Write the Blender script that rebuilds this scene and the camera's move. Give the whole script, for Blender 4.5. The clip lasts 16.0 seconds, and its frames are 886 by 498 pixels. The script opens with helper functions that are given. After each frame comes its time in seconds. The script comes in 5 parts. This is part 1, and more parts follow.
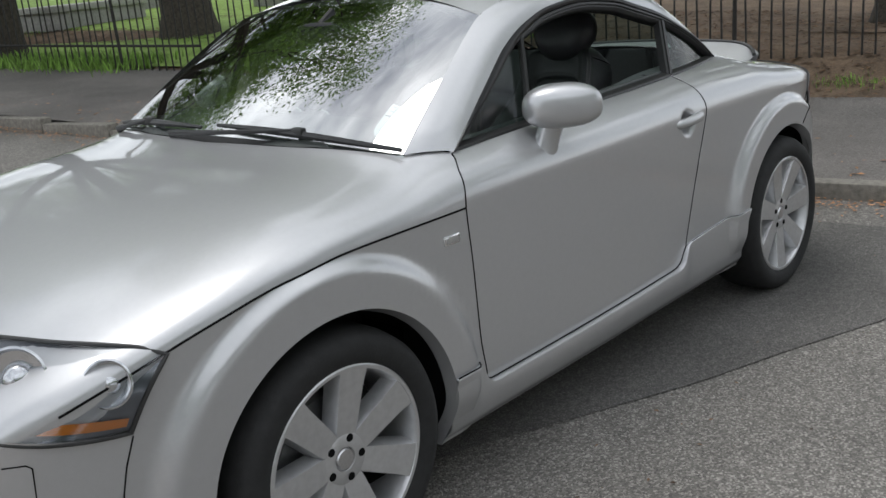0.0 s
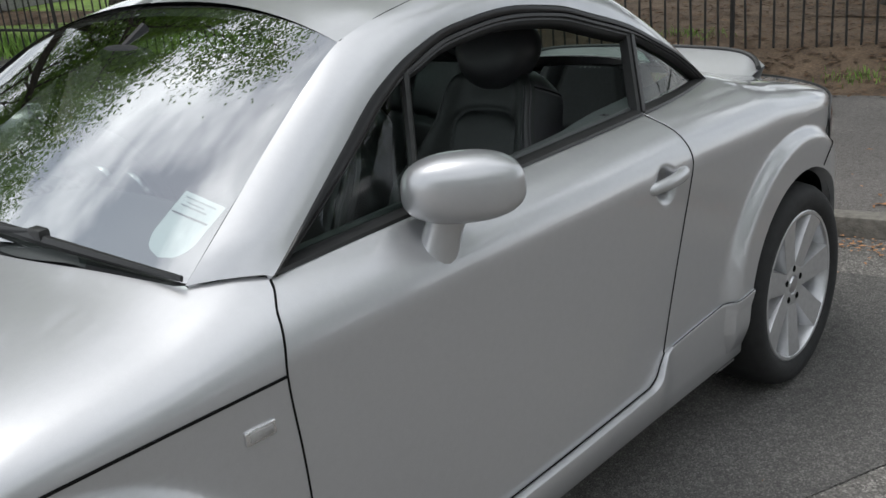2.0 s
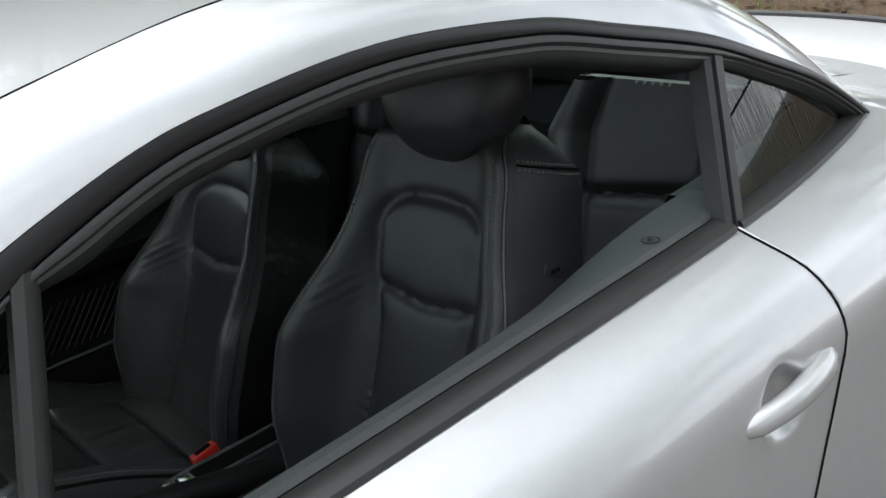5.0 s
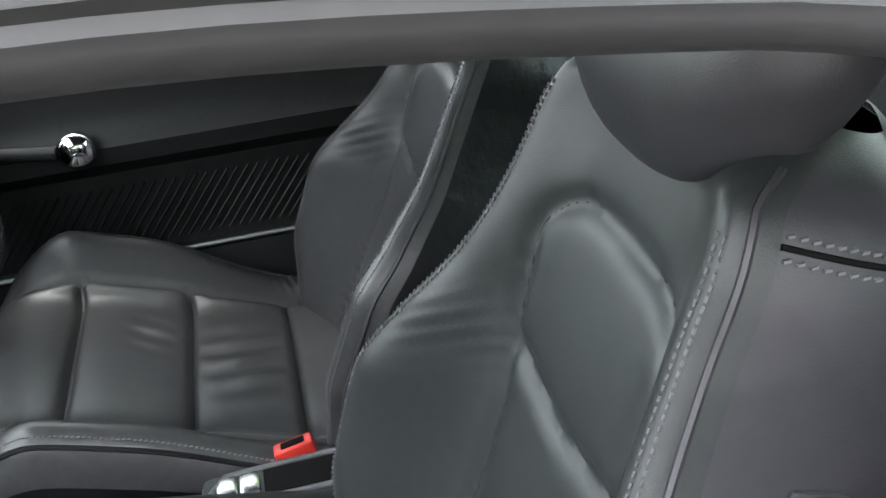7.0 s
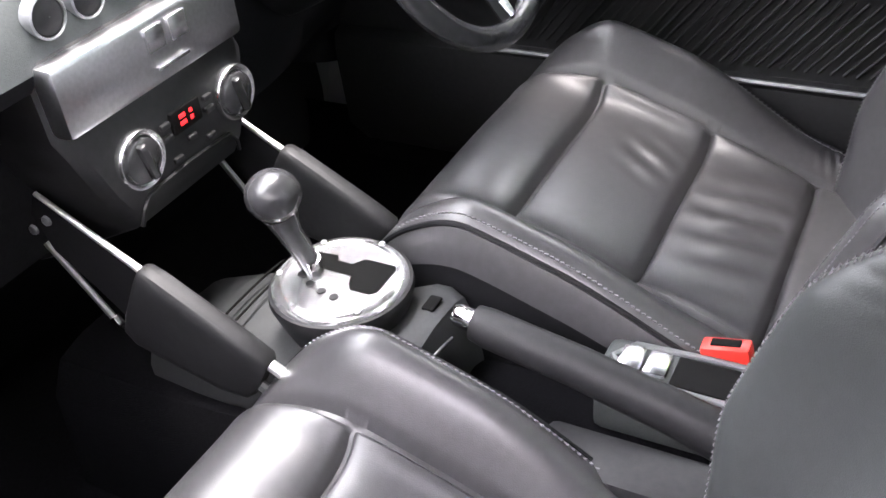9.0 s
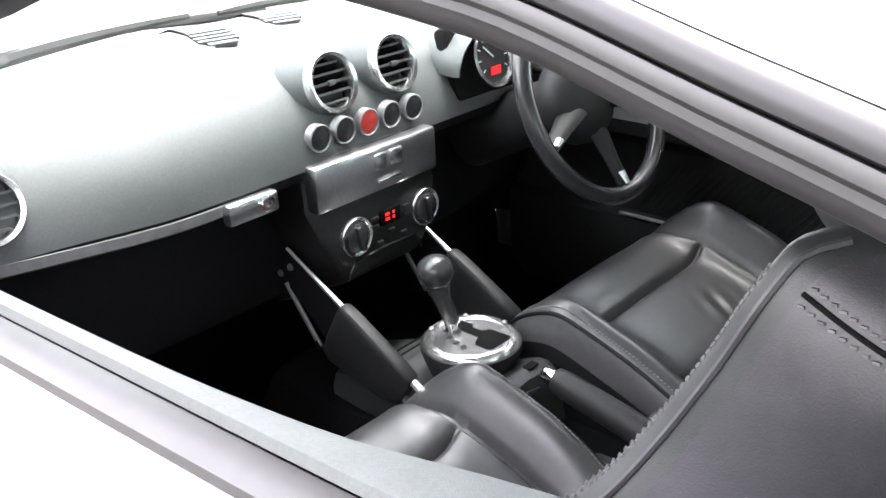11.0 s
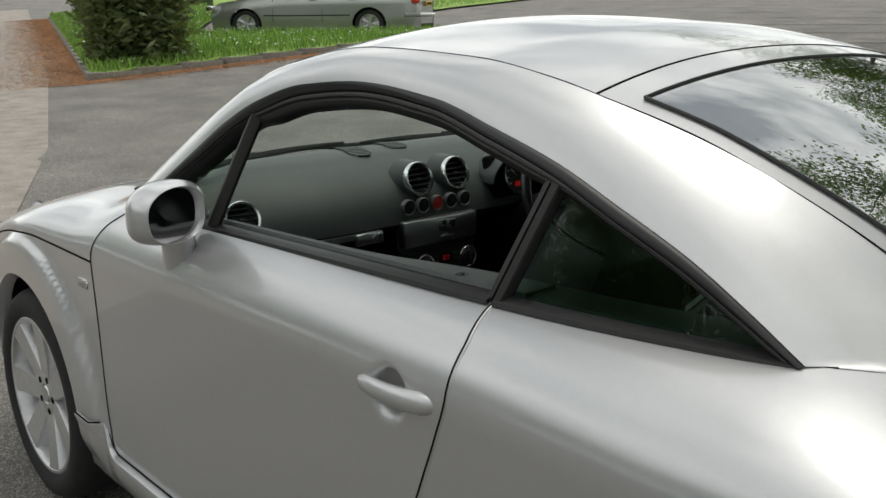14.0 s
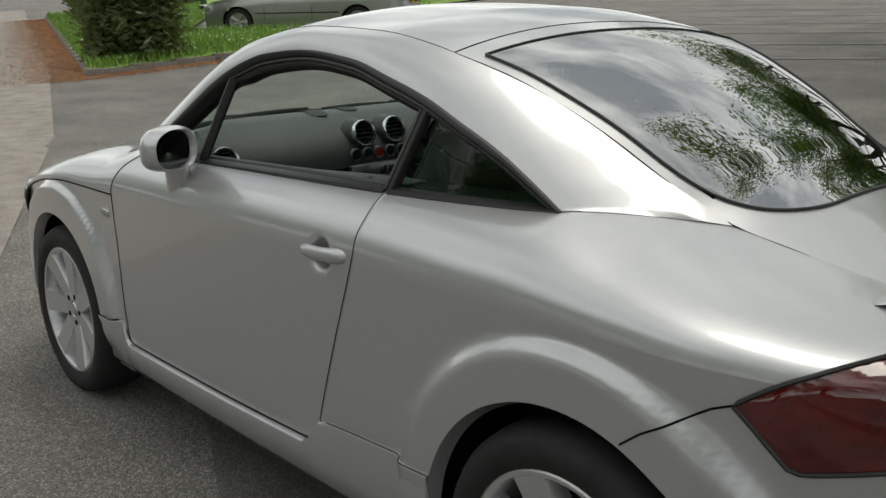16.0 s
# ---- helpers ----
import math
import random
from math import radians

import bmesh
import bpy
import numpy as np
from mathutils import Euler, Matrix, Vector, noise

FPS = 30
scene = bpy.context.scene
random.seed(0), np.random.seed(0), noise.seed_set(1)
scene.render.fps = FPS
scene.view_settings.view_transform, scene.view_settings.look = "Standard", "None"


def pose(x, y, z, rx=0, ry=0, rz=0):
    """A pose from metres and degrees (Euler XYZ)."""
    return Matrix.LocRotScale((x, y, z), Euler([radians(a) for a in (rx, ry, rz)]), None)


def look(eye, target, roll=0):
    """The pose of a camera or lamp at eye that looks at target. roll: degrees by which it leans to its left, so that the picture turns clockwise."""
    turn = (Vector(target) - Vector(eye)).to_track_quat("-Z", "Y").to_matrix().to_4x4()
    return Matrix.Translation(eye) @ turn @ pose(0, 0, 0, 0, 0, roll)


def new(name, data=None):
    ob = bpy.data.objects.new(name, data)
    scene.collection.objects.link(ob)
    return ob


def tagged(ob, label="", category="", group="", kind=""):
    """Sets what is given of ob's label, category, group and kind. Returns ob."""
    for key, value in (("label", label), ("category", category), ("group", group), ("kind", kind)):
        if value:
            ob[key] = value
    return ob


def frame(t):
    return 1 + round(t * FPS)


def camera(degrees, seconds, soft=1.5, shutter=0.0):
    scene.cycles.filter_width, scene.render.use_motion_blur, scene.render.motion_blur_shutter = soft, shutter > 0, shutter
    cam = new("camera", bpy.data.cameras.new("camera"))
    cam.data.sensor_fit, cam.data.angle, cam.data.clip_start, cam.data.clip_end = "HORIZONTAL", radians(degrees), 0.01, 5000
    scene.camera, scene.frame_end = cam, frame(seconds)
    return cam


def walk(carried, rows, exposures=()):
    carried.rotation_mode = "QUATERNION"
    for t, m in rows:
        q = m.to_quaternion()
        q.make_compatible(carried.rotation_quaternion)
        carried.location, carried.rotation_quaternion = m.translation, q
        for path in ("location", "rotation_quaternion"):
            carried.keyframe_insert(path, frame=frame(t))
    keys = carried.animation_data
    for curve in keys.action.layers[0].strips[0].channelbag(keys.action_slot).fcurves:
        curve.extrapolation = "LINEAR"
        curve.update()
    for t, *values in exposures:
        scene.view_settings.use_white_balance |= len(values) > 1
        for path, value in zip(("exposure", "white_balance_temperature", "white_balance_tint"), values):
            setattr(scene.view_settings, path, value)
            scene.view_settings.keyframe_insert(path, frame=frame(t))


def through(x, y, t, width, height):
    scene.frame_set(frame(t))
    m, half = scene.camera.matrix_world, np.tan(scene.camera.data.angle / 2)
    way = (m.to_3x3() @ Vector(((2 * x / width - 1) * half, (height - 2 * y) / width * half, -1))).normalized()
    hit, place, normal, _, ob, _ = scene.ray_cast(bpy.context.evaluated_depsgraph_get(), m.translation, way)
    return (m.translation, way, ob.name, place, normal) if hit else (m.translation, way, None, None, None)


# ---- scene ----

....................

Print the complete listing exactly as it stands, without its pictures.

§ **RESPONSE TO THE TASK**:
Write the Blender script that rebuilds this scene and the camera's move. Give the whole script, for Blender 4.5. The clip lasts 16.0 seconds, and its frames are 886 by 498 pixels. The script opens with helper functions that are given. After each frame comes its time in seconds. The script comes in 5 parts. This is part 1, and more parts follow.
0.0 s
2.0 s
5.0 s
7.0 s
9.0 s
11.0 s
14.0 s
16.0 s
# ---- helpers ----
import math
import random
from math import radians

import bmesh
import bpy
import numpy as np
from mathutils import Euler, Matrix, Vector, noise

FPS = 30
scene = bpy.context.scene
random.seed(0), np.random.seed(0), noise.seed_set(1)
scene.render.fps = FPS
scene.view_settings.view_transform, scene.view_settings.look = "Standard", "None"


def pose(x, y, z, rx=0, ry=0, rz=0):
    """A pose from metres and degrees (Euler XYZ)."""
    return Matrix.LocRotScale((x, y, z), Euler([radians(a) for a in (rx, ry, rz)]), None)


def look(eye, target, roll=0):
    """The pose of a camera or lamp at eye that looks at target. roll: degrees by which it leans to its left, so that the picture turns clockwise."""
    turn = (Vector(target) - Vector(eye)).to_track_quat("-Z", "Y").to_matrix().to_4x4()
    return Matrix.Translation(eye) @ turn @ pose(0, 0, 0, 0, 0, roll)


def new(name, data=None):
    ob = bpy.data.objects.new(name, data)
    scene.collection.objects.link(ob)
    return ob


def tagged(ob, label="", category="", group="", kind=""):
    """Sets what is given of ob's label, category, group and kind. Returns ob."""
    for key, value in (("label", label), ("category", category), ("group", group), ("kind", kind)):
        if value:
            ob[key] = value
    return ob


def frame(t):
    return 1 + round(t * FPS)


def camera(degrees, seconds, soft=1.5, shutter=0.0):
    scene.cycles.filter_width, scene.render.use_motion_blur, scene.render.motion_blur_shutter = soft, shutter > 0, shutter
    cam = new("camera", bpy.data.cameras.new("camera"))
    cam.data.sensor_fit, cam.data.angle, cam.data.clip_start, cam.data.clip_end = "HORIZONTAL", radians(degrees), 0.01, 5000
    scene.camera, scene.frame_end = cam, frame(seconds)
    return cam


def walk(carried, rows, exposures=()):
    carried.rotation_mode = "QUATERNION"
    for t, m in rows:
        q = m.to_quaternion()
        q.make_compatible(carried.rotation_quaternion)
        carried.location, carried.rotation_quaternion = m.translation, q
        for path in ("location", "rotation_quaternion"):
            carried.keyframe_insert(path, frame=frame(t))
    keys = carried.animation_data
    for curve in keys.action.layers[0].strips[0].channelbag(keys.action_slot).fcurves:
        curve.extrapolation = "LINEAR"
        curve.update()
    for t, *values in exposures:
        scene.view_settings.use_white_balance |= len(values) > 1
        for path, value in zip(("exposure", "white_balance_temperature", "white_balance_tint"), values):
            setattr(scene.view_settings, path, value)
            scene.view_settings.keyframe_insert(path, frame=frame(t))


def through(x, y, t, width, height):
    scene.frame_set(frame(t))
    m, half = scene.camera.matrix_world, np.tan(scene.camera.data.angle / 2)
    way = (m.to_3x3() @ Vector(((2 * x / width - 1) * half, (height - 2 * y) / width * half, -1))).normalized()
    hit, place, normal, _, ob, _ = scene.ray_cast(bpy.context.evaluated_depsgraph_get(), m.translation, way)
    return (m.translation, way, ob.name, place, normal) if hit else (m.translation, way, None, None, None)


# ---- scene ----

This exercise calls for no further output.